Data block
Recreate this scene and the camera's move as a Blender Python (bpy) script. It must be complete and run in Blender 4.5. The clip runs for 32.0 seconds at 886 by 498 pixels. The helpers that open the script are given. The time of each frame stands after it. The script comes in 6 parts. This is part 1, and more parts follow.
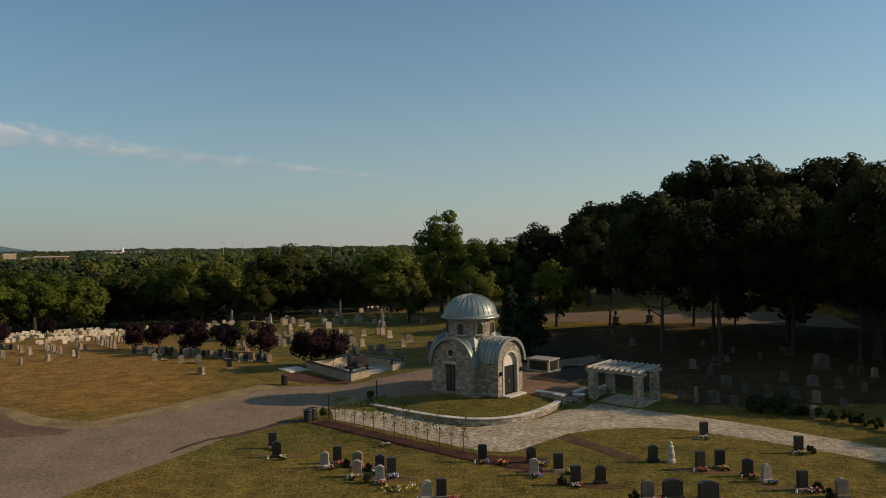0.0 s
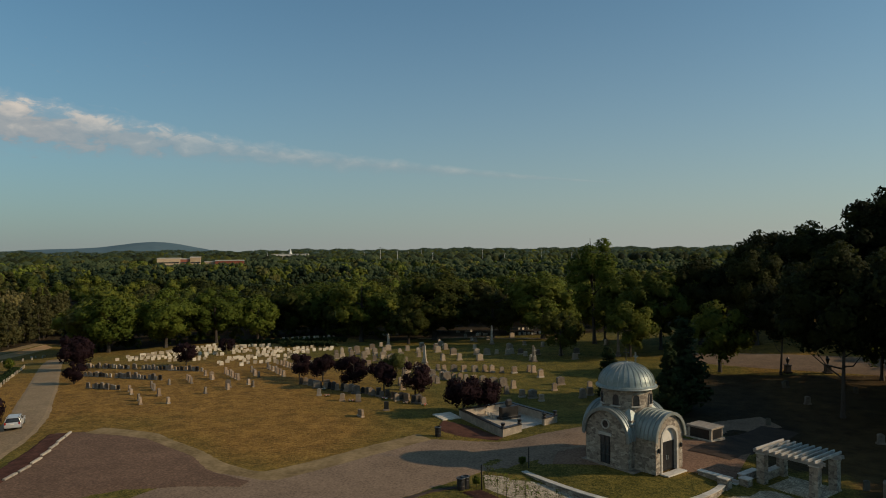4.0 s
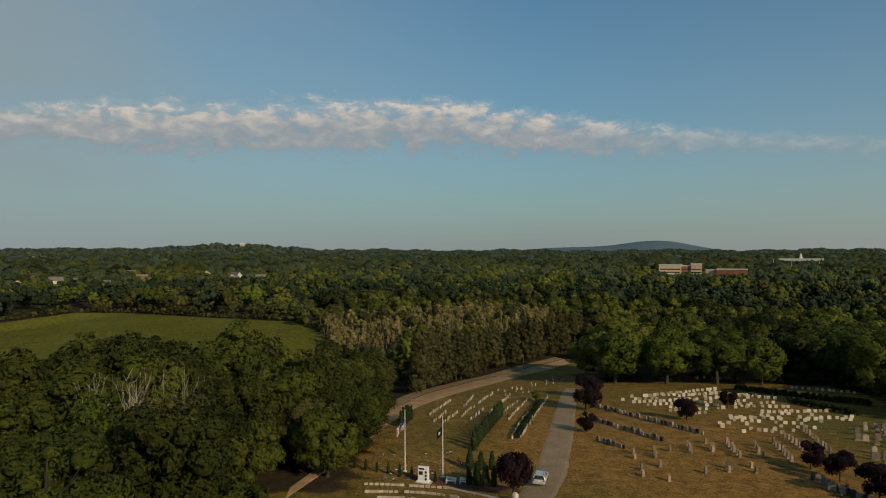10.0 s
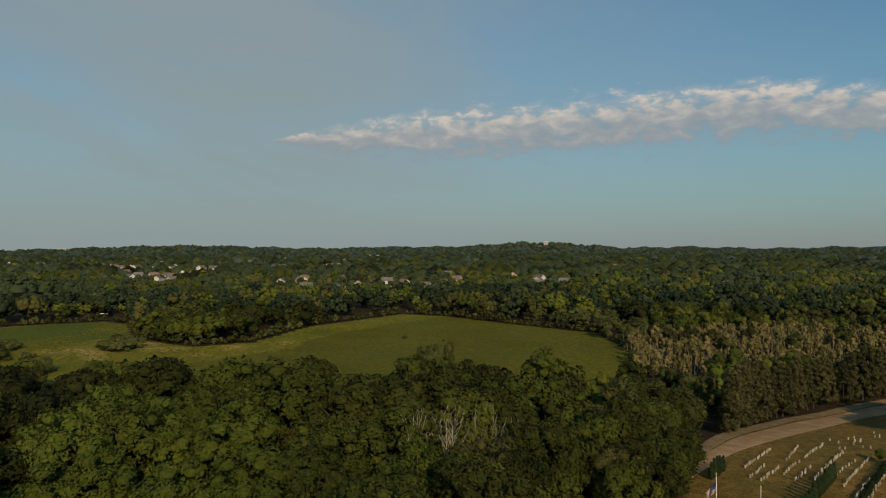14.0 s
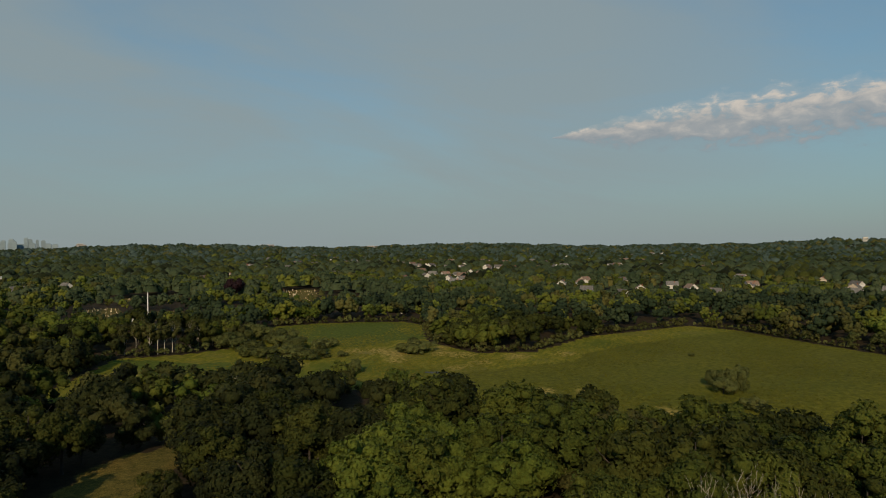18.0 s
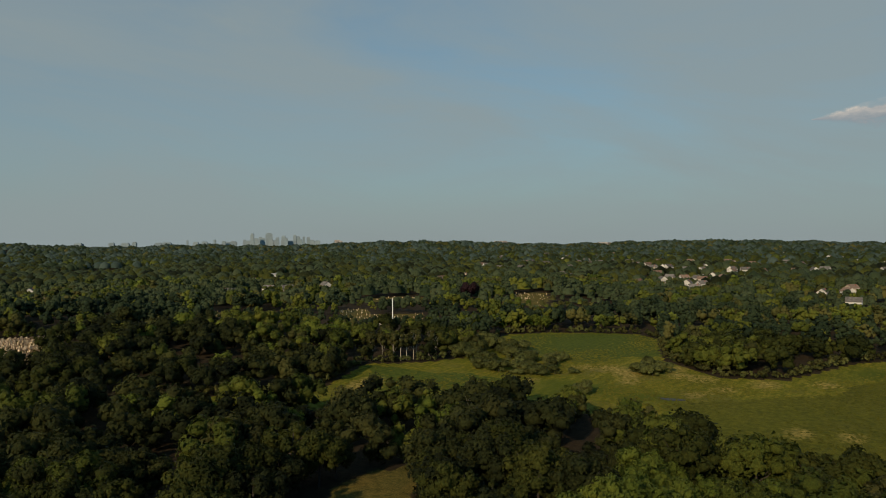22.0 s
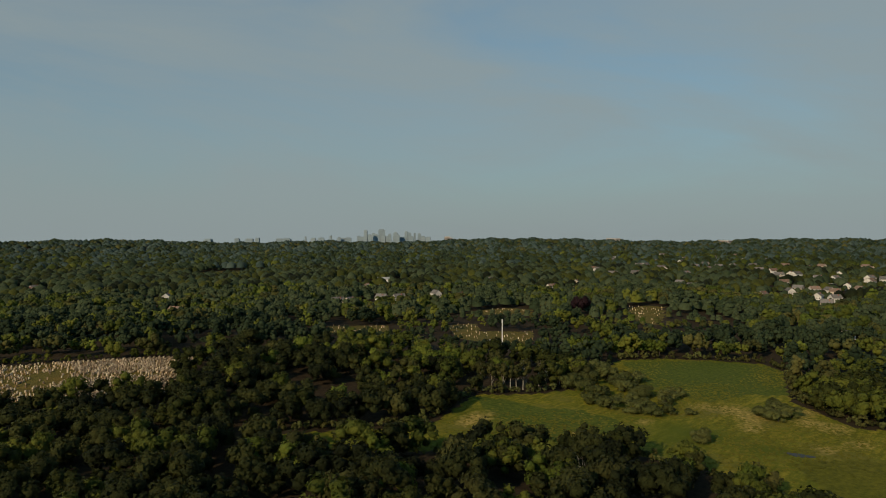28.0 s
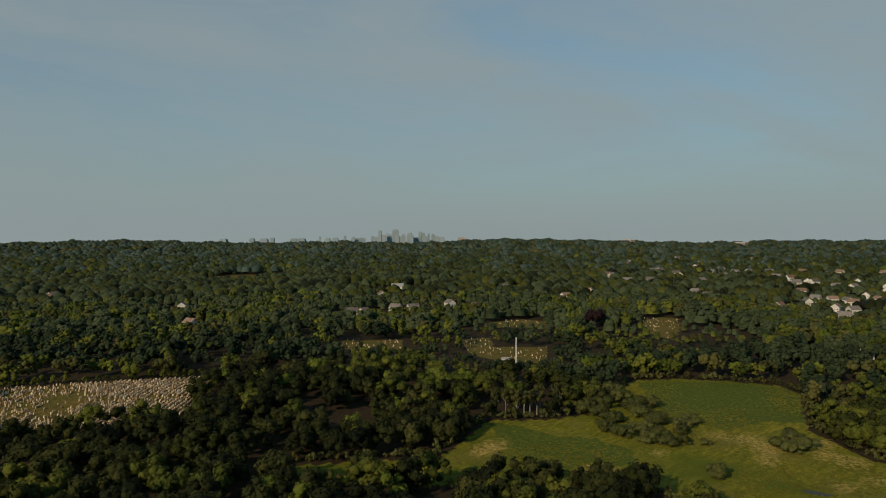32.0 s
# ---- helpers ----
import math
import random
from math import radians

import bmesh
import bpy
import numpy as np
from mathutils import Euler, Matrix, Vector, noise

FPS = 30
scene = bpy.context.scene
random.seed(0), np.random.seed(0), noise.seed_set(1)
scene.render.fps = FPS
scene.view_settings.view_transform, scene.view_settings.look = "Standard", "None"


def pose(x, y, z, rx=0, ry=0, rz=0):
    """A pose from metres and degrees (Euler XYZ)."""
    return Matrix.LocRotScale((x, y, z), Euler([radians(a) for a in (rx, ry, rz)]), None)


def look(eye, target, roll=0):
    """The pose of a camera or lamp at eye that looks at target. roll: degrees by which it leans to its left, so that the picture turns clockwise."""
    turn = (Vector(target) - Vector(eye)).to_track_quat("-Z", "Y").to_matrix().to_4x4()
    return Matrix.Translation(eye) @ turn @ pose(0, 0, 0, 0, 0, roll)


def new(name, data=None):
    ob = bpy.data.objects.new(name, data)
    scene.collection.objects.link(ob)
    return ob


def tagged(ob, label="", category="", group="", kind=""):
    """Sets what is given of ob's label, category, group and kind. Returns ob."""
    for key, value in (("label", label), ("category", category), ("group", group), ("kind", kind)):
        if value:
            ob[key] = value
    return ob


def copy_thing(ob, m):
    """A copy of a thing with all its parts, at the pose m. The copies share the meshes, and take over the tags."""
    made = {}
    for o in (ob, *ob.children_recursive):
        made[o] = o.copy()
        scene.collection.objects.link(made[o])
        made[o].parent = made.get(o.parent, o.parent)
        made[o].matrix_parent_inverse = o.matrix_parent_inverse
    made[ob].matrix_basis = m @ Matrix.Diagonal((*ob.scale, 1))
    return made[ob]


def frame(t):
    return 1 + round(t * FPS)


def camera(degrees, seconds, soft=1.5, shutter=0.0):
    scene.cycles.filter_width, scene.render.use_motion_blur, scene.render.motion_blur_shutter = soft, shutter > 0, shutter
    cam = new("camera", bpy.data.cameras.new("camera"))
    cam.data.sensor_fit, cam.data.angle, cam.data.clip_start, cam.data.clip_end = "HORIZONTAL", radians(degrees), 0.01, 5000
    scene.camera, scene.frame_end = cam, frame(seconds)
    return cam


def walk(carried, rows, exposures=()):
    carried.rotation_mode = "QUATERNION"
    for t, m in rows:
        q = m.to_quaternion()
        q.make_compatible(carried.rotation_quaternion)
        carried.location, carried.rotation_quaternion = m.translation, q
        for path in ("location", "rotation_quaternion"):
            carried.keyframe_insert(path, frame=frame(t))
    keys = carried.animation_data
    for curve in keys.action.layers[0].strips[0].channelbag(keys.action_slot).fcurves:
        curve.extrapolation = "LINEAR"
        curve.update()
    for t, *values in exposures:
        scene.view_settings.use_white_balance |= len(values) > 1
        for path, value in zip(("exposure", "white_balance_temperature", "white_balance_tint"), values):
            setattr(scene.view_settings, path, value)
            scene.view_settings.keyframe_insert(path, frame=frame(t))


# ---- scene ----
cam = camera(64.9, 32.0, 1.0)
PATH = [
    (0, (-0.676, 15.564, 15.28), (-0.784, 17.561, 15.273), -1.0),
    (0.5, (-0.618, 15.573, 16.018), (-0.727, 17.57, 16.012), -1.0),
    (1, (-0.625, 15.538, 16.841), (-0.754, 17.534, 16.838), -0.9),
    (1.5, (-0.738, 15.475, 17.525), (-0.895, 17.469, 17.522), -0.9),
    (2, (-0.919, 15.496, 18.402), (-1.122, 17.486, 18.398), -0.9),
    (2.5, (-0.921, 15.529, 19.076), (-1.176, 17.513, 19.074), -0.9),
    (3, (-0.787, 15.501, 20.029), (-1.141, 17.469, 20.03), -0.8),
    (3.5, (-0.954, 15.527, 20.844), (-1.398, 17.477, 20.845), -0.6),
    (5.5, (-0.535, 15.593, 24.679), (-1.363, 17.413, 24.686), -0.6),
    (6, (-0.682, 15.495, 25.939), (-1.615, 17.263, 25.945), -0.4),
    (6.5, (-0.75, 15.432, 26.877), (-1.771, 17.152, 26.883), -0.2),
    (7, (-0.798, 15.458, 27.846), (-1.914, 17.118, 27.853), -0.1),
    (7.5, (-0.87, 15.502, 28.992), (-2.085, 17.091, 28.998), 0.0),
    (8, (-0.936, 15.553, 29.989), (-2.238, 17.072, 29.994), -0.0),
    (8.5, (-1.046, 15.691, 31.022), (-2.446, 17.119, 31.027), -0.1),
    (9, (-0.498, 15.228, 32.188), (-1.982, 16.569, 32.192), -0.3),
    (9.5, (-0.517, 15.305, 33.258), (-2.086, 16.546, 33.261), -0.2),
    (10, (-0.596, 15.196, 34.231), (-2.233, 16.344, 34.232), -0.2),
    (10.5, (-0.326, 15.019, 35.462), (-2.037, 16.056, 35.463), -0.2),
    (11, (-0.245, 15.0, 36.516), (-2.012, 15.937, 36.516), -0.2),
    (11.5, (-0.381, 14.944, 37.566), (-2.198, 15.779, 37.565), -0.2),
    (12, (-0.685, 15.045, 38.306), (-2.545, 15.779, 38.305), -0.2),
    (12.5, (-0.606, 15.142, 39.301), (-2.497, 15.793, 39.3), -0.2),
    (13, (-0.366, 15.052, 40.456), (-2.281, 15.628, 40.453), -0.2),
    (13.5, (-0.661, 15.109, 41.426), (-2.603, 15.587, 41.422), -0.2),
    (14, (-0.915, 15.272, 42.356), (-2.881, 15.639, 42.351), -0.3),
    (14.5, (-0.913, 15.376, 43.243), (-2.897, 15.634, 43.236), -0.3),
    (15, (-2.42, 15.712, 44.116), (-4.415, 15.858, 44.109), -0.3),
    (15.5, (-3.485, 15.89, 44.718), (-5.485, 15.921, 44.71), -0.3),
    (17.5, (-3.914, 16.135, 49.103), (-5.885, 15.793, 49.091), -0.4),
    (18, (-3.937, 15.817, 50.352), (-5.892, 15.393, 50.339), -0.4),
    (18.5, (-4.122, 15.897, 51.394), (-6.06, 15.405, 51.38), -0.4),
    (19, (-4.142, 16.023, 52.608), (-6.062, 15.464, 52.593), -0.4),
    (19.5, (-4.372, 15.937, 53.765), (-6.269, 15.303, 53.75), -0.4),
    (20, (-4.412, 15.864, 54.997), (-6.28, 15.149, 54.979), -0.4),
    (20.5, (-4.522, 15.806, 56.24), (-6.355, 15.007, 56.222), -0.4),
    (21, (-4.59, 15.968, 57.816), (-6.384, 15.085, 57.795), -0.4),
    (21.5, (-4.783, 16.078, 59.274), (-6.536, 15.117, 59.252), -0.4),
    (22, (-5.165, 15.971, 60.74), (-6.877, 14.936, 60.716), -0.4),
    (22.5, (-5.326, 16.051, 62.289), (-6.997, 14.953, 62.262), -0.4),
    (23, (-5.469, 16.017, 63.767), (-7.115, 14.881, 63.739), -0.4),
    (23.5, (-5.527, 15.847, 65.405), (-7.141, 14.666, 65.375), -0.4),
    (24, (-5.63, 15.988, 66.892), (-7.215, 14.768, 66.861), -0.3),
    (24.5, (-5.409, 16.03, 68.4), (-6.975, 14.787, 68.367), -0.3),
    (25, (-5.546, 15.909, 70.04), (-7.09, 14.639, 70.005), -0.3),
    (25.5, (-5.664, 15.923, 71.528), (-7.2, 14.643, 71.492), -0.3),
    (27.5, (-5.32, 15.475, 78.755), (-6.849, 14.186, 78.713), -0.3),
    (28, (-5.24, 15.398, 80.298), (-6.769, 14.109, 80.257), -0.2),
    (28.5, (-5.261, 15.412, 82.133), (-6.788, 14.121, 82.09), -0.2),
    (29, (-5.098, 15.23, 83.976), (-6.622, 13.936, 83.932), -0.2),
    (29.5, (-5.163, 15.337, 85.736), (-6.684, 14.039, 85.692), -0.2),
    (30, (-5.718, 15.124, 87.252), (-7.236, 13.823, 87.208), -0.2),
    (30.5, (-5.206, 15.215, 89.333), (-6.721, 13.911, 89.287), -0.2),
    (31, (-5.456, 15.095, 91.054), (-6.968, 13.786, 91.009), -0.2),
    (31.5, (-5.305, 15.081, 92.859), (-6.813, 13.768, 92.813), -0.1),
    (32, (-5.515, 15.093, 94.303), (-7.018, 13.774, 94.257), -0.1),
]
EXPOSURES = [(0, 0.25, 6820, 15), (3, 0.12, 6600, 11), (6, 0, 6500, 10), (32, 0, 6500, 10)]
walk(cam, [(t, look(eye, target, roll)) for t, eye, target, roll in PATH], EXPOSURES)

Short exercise
All lines above with "label" in them should be returned.

Final answer
def tagged(ob, label="", category="", group="", kind=""):
    """Sets what is given of ob's label, category, group and kind. Returns ob."""
    for key, value in (("label", label), ("category", category), ("group", group), ("kind", kind)):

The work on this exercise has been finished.